My senior year of high school, I had SO much motivation. I was going to classes during the day, my after school job, dual enrollment college classes at night, and still found time to go to church three times a week. I was a busy girl, with no social life. I wasn’t allowed to date, or have friends outside of my small church anyway. So, it was probably a good thing that I was so busy. I ended up graduating a semester ahead of my class, and moved out of my parent’s house at 17. Because I had gone all this time without any social life whatsoever, and I moved to a college town 55 miles away from my parents that is notorious for partying, I figured I’d take a semester off. I had my own place with one of my older girlfriends as a roommate, and whenever I wasn’t working, I could do whatever and go wherever I pleased. I was a big change from what I was used to.

I quickly made friends at my new job, and through my roommate and got a boyfriend, literally, the first week I was here. Besides maybe two boyfriends, which I had to hide from my mother, my junior and senior years of high school, that lasted maybe a month each, this was my first serious relationship. My boyfriend and I eventually moved in together, he proposed, we got married, and this September we will celebrate our first wedding anniversary and three years of being together. Crazy how time flies, right? We’ve even bought our first house, and are in the process of deciding when we will have our first child. I sometimes regret settling down so quickly, but in the long run, I’m glad I did. I’m crazy in love with this man and am very excited to see what our future holds!

Which brings me to the problem. Since we have bought our house and settled in, it definitely requires both of our incomes to pay the bills. Neither of us have been to college, and I desperately want to obtain a degree before I start having children. Our jobs are both overnight, and I just can’t see myself working from 10 pm to 7 am, then going to classes all day… I would never get any sleep! I feel like I never get sleep as it is. And the degree that I’m wanting to go for is a two year program that basically has the schedule of 8-5. I just don’t know what to do and I’d like your opinion. How can I be a full time student and hold a full time job at the same time? I’d rather not get a new job, because this one has all of the benefits that I need. And if I leave and come back, I’ll have to work my way back up the ladder to get those benefits.

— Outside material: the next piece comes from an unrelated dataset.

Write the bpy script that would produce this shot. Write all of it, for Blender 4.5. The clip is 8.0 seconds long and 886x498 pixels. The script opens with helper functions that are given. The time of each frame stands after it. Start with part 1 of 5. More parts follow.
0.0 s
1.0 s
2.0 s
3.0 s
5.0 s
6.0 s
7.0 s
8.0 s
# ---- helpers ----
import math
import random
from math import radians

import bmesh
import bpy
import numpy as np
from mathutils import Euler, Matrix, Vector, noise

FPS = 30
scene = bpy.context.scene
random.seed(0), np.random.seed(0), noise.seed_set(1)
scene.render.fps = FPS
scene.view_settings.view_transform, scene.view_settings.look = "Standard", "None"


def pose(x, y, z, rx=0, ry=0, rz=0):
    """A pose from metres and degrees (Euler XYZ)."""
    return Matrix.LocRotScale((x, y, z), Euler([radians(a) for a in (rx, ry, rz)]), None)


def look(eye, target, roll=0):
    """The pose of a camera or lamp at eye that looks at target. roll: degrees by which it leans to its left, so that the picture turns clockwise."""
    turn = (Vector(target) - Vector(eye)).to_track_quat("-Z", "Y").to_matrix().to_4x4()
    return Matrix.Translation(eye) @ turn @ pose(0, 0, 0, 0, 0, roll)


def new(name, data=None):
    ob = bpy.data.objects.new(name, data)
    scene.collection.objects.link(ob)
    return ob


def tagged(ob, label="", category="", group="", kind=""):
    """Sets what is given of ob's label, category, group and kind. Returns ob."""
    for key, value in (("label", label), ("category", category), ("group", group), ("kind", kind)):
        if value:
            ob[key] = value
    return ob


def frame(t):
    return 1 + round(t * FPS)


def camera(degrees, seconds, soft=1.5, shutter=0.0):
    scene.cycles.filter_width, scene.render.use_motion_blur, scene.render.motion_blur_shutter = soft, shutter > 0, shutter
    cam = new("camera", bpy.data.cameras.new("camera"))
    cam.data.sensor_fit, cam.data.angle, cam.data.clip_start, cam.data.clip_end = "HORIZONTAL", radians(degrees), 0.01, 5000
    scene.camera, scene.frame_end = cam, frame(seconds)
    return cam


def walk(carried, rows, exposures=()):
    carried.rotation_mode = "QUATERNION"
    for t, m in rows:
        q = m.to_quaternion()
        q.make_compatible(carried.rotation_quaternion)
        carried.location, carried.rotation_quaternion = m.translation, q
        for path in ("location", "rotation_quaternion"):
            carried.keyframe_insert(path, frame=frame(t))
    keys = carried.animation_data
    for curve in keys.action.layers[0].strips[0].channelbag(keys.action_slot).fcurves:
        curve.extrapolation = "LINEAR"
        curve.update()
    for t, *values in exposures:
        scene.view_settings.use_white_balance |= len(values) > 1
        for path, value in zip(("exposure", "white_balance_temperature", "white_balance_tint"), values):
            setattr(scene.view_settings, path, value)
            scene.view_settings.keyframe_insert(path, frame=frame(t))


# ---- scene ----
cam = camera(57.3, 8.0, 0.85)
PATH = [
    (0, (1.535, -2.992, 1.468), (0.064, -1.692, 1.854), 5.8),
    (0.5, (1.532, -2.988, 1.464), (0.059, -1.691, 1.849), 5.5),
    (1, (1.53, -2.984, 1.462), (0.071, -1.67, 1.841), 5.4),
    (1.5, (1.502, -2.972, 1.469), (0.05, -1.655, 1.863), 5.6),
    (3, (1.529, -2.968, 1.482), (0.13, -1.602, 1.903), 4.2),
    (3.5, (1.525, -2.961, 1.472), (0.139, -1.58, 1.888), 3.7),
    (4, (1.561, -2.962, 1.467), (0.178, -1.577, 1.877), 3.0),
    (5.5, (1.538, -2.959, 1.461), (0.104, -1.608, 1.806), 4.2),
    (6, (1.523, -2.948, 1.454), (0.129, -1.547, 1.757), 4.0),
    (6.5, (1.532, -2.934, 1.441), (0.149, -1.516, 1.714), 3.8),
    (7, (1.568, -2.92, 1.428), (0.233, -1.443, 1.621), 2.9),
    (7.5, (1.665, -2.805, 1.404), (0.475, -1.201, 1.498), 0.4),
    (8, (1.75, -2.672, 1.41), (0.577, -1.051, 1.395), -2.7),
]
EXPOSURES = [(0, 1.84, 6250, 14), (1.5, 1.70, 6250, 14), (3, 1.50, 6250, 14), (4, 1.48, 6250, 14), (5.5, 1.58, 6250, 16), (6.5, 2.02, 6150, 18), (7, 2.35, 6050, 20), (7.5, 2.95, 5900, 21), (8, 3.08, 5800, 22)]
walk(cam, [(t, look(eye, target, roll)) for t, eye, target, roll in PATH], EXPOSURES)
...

I’ve tried to look into federal assistance but there must be something I’m missing. We just barely make too much for food stamps. I’m sure I would qualify for student loans and scholarships, but if I cut my hours down at work, we would need monetary assistance to pay our bills. What do you think I should do?

Phyllis replied:

I’ve printed your long letter here because I think many of my readers will see themselves in it.  Sometimes when we are forbidden to do something, we rush into hasty decisions the minute we get our freedom.  Sometimes these decisions turn out to be good ones, sometimes not.  Nevertheless, you have been married a year (Congratulations!) and report that you are happy.  You are both sharing the burden of your decision to buy a house, and again, congratulations on both of you being responsible.  Now, what to do next?

Since you opted to buy a house instead of renting an apartment, we need to deal with things as they are.  Yes, you need full time work in order to pay your mortgage and to keep your benefits–health and retirement.  And no, it’s neither possible nor wise to work full time at night and go to school full time in the day.  So…the choice that’s left, as I see it, is to take courses one or two at a time.  The downside is that it will take longer to get the degree, and it will take time away from your marriage, and this is important too.  You can’t give up the necessary ongoing work to keep love and marriage alive simply to live in a house and go to school.  So it’s time for a calm, honest discussion with each other.  Who most wants to go back to school and get a degree?  What is the minimum amount of time you need to be helpful and supportive to each other each week?  If one year, one of you takes on an extra burden (of working overtime or doing household chores), can the other person take over the next year?  Can you alternate, or is it best for one person to graduate first?  You need to discuss these things lovingly with each other before you think of bringing children into the equation.
But many couples have faced similar obstacles and worked out a solution, and I’m sure that you can also.  It was wonderful hearing from you.